Project Loon, a formerly Google experimental project that delivers internet connectivity to off-coverage areas through the use of a balloon system has announced its first commercial business in partnership with Telkom Kenya. The biggest change being that Project Loon is no more and in its place, we have Loon, a fully-owned subsidiary of Alphabet making it essentially Google’s sister company.

Enough with the family tree, Loon will be delivering Telkom’s LTE network to parts of rural Kenya as from 2019. Until date, Loon has not had any commercial involvement with their internet balloons project and Kenya will be its first as the company transforms from research and development to a revenue business model.

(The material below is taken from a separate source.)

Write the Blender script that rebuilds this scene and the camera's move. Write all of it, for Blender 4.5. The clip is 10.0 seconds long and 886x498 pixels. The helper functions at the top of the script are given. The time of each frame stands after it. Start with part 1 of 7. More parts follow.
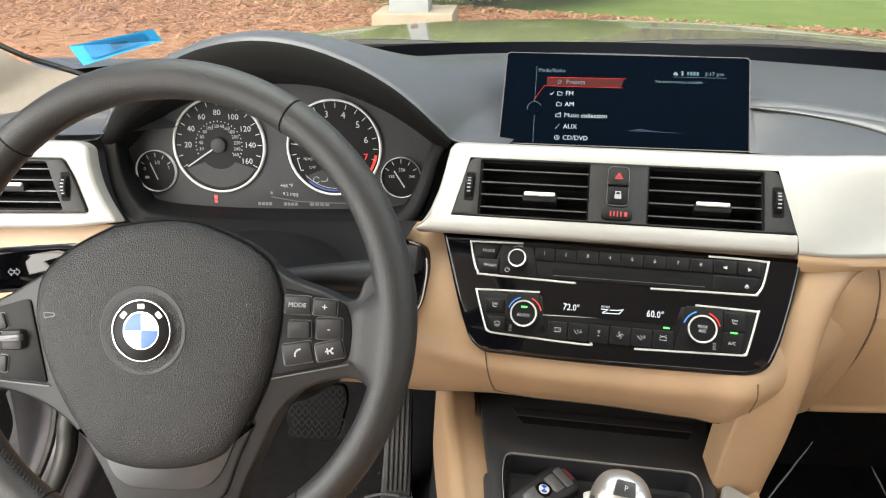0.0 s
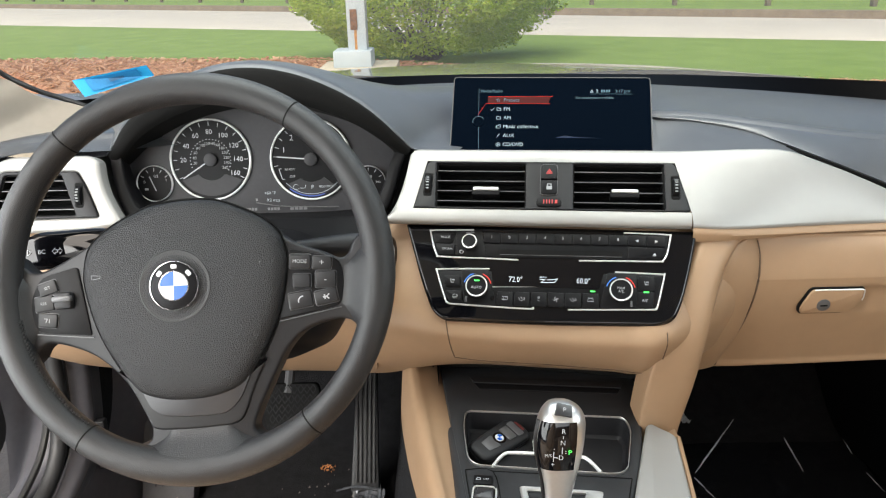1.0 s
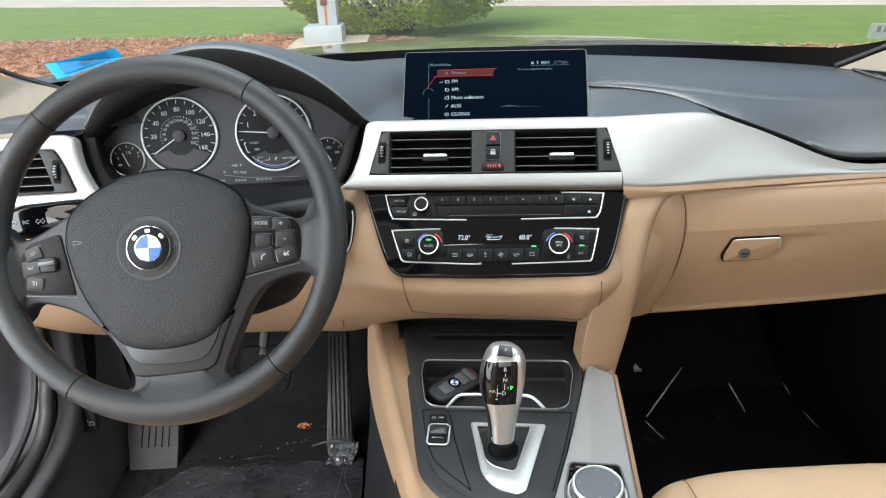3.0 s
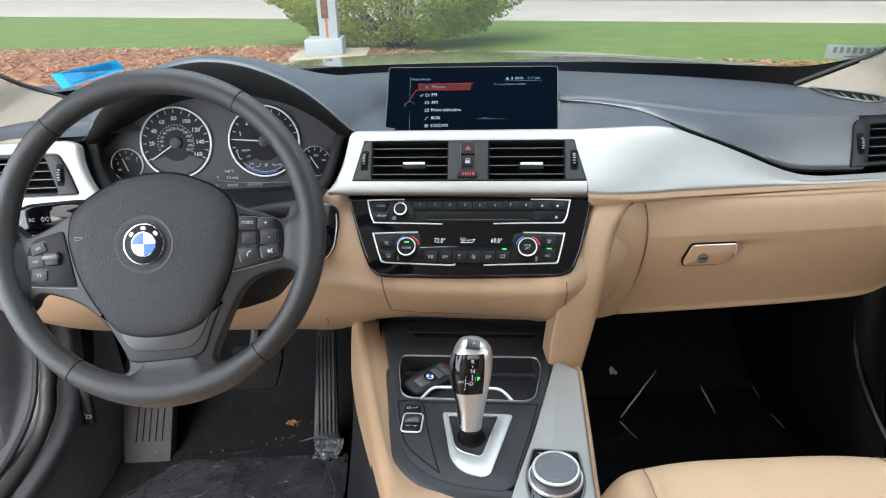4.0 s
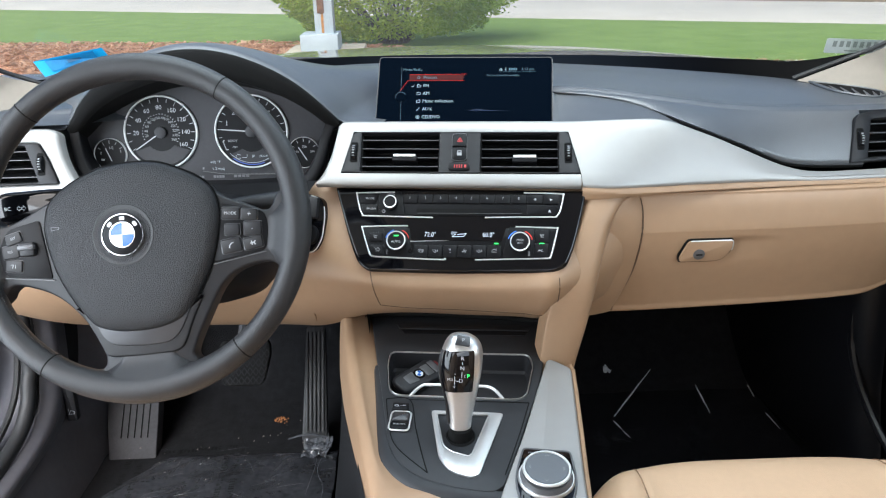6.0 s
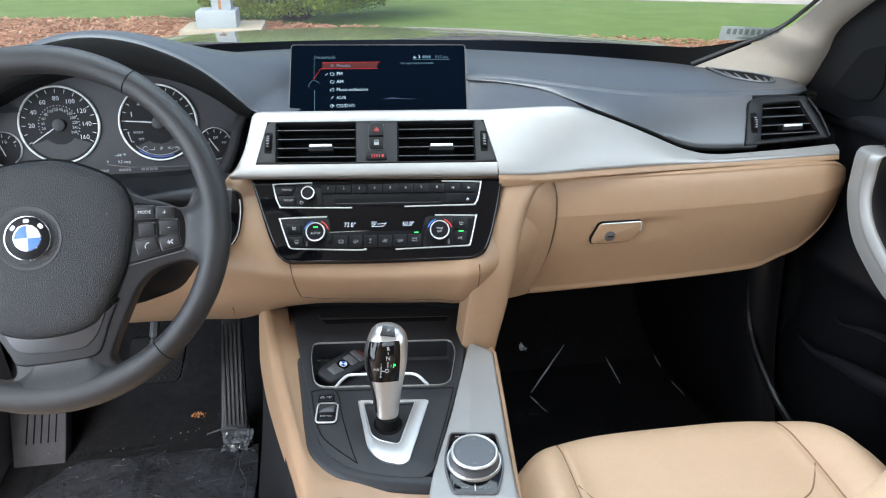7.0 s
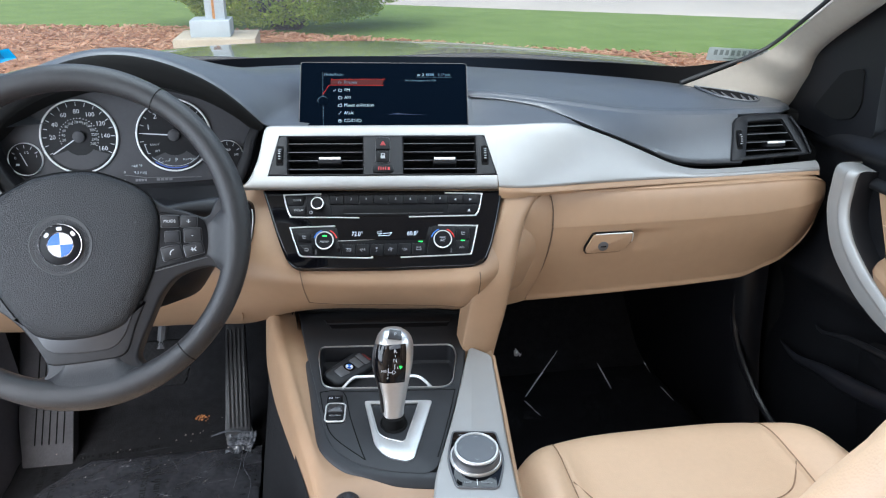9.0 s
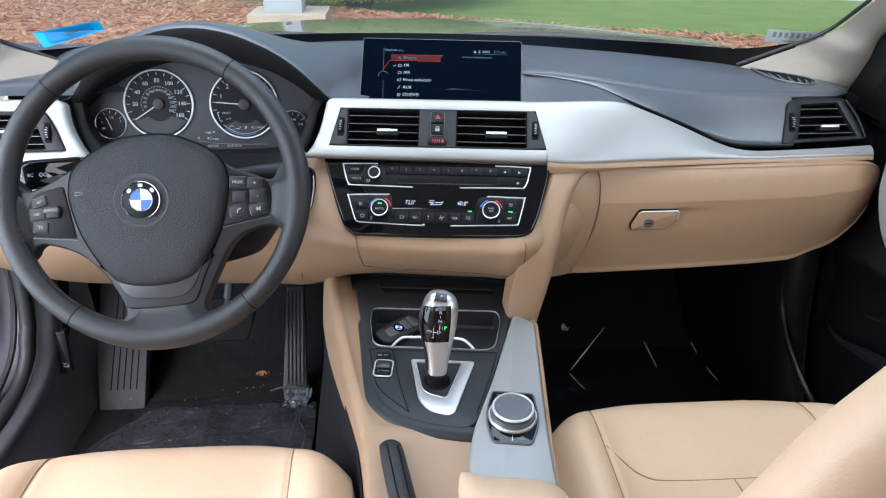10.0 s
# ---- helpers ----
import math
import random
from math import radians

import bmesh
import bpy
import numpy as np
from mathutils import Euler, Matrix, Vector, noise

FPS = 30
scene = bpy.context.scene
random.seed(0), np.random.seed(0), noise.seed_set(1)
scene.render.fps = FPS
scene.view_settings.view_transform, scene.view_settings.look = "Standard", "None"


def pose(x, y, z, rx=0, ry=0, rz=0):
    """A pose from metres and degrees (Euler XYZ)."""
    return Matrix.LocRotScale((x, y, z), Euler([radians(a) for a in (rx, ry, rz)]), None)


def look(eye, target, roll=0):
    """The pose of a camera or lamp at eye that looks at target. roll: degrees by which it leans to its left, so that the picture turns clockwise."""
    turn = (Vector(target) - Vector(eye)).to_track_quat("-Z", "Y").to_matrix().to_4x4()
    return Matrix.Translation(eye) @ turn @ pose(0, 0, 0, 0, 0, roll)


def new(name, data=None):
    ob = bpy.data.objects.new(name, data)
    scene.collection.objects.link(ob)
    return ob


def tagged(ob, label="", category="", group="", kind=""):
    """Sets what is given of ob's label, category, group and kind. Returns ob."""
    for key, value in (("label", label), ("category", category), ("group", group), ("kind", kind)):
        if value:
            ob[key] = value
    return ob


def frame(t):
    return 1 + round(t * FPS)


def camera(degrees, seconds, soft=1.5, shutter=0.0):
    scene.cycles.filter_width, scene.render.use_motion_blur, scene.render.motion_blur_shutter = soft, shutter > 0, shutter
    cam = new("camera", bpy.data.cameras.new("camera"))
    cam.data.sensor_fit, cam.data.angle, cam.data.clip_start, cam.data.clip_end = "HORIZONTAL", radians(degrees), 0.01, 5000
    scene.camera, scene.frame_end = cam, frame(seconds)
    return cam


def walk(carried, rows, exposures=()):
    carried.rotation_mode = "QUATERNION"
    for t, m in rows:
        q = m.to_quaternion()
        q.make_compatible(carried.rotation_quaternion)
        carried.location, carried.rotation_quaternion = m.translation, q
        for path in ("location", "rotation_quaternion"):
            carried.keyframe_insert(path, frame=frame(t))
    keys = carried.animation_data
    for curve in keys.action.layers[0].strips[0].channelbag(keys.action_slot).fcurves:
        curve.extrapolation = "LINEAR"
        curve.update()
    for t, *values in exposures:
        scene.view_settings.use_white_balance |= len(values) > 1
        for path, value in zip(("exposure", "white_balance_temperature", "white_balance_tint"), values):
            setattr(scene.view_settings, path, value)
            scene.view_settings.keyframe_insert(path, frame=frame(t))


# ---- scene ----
cam = camera(61.4, 10.0, soft=1.15)
PATH = [
    (0, (-0.107, -0.442, 1.123), (-0.275, 1.367, 0.287), -1.2),
    (0.2, (-0.105, -0.521, 1.132), (-0.281, 1.309, 0.346), -0.8),
    (0.5, (-0.112, -0.585, 1.133), (-0.227, 1.258, 0.364), -0.2),
    (0.7, (-0.108, -0.607, 1.118), (-0.14, 1.245, 0.365), -0.4),
    (1, (-0.116, -0.611, 1.112), (-0.142, 1.26, 0.405), -1.4),
    (1.5, (-0.111, -0.643, 1.116), (-0.064, 1.26, 0.501), -1.3),
    (2, (-0.098, -0.664, 1.118), (-0.076, 1.257, 0.562), -2.6),
    (2.5, (-0.086, -0.66, 1.11), (-0.086, 1.203, 0.381), -3.0),
    (2.7, (-0.085, -0.668, 1.115), (-0.073, 1.177, 0.343), -2.9),
    (3.8, (-0.058, -0.762, 1.137), (-0.031, 1.092, 0.388), -2.1),
    (4, (-0.051, -0.764, 1.137), (-0.026, 1.093, 0.396), -1.9),
    (4.5, (-0.048, -0.763, 1.135), (0.003, 1.093, 0.393), -1.8),
    (5, (-0.049, -0.76, 1.13), (0.019, 1.093, 0.382), -1.5),
    (5.2, (-0.042, -0.759, 1.129), (0.017, 1.096, 0.382), -1.6),
    (6.3, (-0.047, -0.738, 1.122), (-0.012, 1.117, 0.374), -1.3),
    (6.5, (-0.05, -0.737, 1.124), (0.036, 1.113, 0.369), -1.0),
    (7, (-0.06, -0.742, 1.14), (0.218, 1.067, 0.335), -0.2),
    (7.5, (-0.079, -0.74, 1.156), (0.264, 1.033, 0.296), 0.1),
    (8, (-0.088, -0.741, 1.159), (0.293, 1.021, 0.294), 0.8),
    (8.5, (-0.081, -0.755, 1.151), (0.3, 1.024, 0.32), 0.9),
    (9, (-0.087, -0.788, 1.161), (0.222, 1.026, 0.378), 0.5),
    (9.5, (-0.086, -0.833, 1.171), (0.127, 0.995, 0.389), 0.3),
    (10, (-0.075, -0.846, 1.168), (0.068, 0.966, 0.335), 0.6),
]
walk(cam, [(t, look(eye, target, roll)) for t, eye, target, roll in PATH],
     [(0, 1.13, 7500, 11), (0.5, 1.03, 7150, 10.5), (1, 0.96, 7000, 10), (2, 0.82, 6750, 9.4), (2.6, 0.91, 6650, 9), (4.5, 0.93, 6250, 8.5), (6.5, 0.94, 6130, 9.5), (8, 0.93, 6000, 10), (9, 0.88, 5950, 10.5), (10, 0.78, 5880, 11.5)])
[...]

At the moment, Loon says that there are no balloons flying over Kenya as they are still finalizing terms of operation with Telkom Kenya. The details revealed were scanty, but Loon told Techweez that they are a business partner to Telkom, just like any other service provider who telcos lease base stations from. The team did not reveal the terms of the agreement but Loon hinted at the possibility of other telcos accessing the same balloons to beam their network.

The internet balloons are considered to be more reliable than grounded base stations. “Essentially, the balloons are floating base stations that offer the same experience as regular stations but with broader coverage and cheaper implementation,” said the team.

Better Coverage

Loon’s balloons will be floating 20km above the ground and will cover a radius of about 35KM each, coverage that the team says is 20 times better than a regular base station. We were made to understand that there will be no significant loss of speeds and consumers will not even realize that they are connected to a balloon’s network.

For those curious, the balloons will beam Telkom’s 4G network, meaning that users will require to have 4G enabled phones and be Telkom users to be connected to one. In essence, this new development will help boost Telkom’s 4G coverage across the country.

Data Security

On the matter of data security, the Loon team assured us that they have no access to the data flow. They are just providing the hardware for Telkom’s network to ride on and this was the reason why they decided only to beam 4G LTE as it is highly encrypted thus putting to bed any questions of whether Loon’s sister company, Google would use the data traffic to profile users and serve them targeted ads.

Telkom is Loon’s first client and Loon says that they are working round the clock to bring in more clients and deliver internet access to consumers in a way that has not been done before.